Start of Supplied information

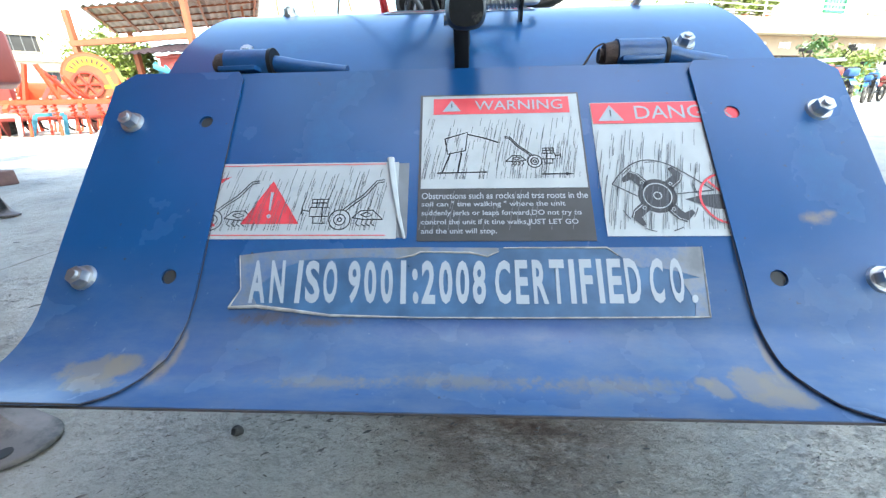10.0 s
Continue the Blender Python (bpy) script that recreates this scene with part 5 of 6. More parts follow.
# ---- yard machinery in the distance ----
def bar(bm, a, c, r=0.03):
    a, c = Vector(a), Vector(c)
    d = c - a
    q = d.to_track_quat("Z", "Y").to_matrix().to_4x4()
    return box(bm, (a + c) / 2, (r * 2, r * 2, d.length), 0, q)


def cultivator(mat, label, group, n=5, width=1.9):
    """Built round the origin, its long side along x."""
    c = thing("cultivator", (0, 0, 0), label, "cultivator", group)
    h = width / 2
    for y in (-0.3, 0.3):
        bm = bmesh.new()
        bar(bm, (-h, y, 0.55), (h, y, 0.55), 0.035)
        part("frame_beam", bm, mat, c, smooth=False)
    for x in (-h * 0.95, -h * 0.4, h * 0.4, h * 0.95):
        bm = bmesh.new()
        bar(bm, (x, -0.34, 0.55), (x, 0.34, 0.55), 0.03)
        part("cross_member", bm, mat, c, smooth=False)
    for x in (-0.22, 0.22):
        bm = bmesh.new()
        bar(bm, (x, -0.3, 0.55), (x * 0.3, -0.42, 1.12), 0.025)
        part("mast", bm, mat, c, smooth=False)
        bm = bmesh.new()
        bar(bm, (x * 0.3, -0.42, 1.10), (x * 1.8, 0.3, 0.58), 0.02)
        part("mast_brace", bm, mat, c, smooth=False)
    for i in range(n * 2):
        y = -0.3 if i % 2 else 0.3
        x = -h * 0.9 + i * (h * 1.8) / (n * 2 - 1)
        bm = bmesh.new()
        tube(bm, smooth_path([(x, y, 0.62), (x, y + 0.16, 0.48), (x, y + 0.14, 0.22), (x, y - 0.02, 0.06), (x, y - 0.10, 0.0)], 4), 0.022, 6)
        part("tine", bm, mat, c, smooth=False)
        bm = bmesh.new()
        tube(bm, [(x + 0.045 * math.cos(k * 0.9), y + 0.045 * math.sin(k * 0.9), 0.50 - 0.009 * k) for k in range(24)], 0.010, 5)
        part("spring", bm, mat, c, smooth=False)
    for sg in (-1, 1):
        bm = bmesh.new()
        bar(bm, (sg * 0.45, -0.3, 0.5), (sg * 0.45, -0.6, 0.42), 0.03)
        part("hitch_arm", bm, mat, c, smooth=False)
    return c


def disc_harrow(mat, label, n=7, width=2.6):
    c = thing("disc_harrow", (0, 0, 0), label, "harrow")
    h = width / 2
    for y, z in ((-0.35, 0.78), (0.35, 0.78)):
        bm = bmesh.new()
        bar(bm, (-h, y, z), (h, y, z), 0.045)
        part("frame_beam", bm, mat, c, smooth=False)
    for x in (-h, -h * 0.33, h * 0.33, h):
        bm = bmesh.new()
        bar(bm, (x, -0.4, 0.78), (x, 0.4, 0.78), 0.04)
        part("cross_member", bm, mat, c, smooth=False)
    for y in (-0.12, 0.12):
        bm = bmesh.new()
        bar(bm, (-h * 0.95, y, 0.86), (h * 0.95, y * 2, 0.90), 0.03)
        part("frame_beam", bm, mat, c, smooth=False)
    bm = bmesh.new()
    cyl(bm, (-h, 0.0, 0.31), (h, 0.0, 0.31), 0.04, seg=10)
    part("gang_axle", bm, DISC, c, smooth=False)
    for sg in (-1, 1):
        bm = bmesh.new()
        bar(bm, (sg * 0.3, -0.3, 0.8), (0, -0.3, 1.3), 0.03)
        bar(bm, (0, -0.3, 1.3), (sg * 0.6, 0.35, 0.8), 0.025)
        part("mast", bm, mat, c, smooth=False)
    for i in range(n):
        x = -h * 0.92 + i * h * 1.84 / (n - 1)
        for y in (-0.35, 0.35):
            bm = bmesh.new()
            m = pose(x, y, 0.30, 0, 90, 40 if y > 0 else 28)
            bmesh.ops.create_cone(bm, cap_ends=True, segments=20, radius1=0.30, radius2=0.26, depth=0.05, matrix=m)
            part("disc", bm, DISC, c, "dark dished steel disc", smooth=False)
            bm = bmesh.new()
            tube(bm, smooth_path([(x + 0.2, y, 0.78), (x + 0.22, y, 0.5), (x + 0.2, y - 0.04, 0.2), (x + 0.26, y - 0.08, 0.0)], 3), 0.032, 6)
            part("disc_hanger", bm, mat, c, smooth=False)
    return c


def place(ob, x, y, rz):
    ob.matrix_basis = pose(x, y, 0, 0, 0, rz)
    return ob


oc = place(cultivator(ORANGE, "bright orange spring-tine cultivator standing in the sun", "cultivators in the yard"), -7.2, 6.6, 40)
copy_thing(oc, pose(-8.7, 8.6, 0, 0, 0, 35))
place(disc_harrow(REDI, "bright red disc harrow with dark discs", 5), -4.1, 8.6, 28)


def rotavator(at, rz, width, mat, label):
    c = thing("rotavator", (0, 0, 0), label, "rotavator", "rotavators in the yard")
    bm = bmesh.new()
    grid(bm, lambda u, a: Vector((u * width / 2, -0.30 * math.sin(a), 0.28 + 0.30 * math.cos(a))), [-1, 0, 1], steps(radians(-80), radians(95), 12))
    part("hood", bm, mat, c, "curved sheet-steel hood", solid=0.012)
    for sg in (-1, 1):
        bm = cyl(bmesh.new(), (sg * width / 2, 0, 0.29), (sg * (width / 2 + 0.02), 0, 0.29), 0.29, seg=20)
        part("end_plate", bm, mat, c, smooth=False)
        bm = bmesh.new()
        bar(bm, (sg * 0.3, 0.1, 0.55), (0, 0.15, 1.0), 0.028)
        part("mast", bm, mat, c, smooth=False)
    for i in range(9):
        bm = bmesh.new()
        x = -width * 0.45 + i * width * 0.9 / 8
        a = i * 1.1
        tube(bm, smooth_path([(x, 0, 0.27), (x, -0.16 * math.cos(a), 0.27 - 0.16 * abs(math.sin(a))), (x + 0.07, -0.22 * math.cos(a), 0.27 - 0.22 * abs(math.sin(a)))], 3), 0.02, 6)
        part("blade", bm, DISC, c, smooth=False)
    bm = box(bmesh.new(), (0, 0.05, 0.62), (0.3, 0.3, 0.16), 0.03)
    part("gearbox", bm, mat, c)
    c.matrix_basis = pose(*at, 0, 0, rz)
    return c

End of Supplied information

▶ _Directive_: Point out every line holding the string "with" and copy it.

▶ _Written reply_:
Continue the Blender Python (bpy) script that recreates this scene with part 5 of 6. More parts follow.
place(disc_harrow(REDI, "bright red disc harrow with dark discs", 5), -4.1, 8.6, 28)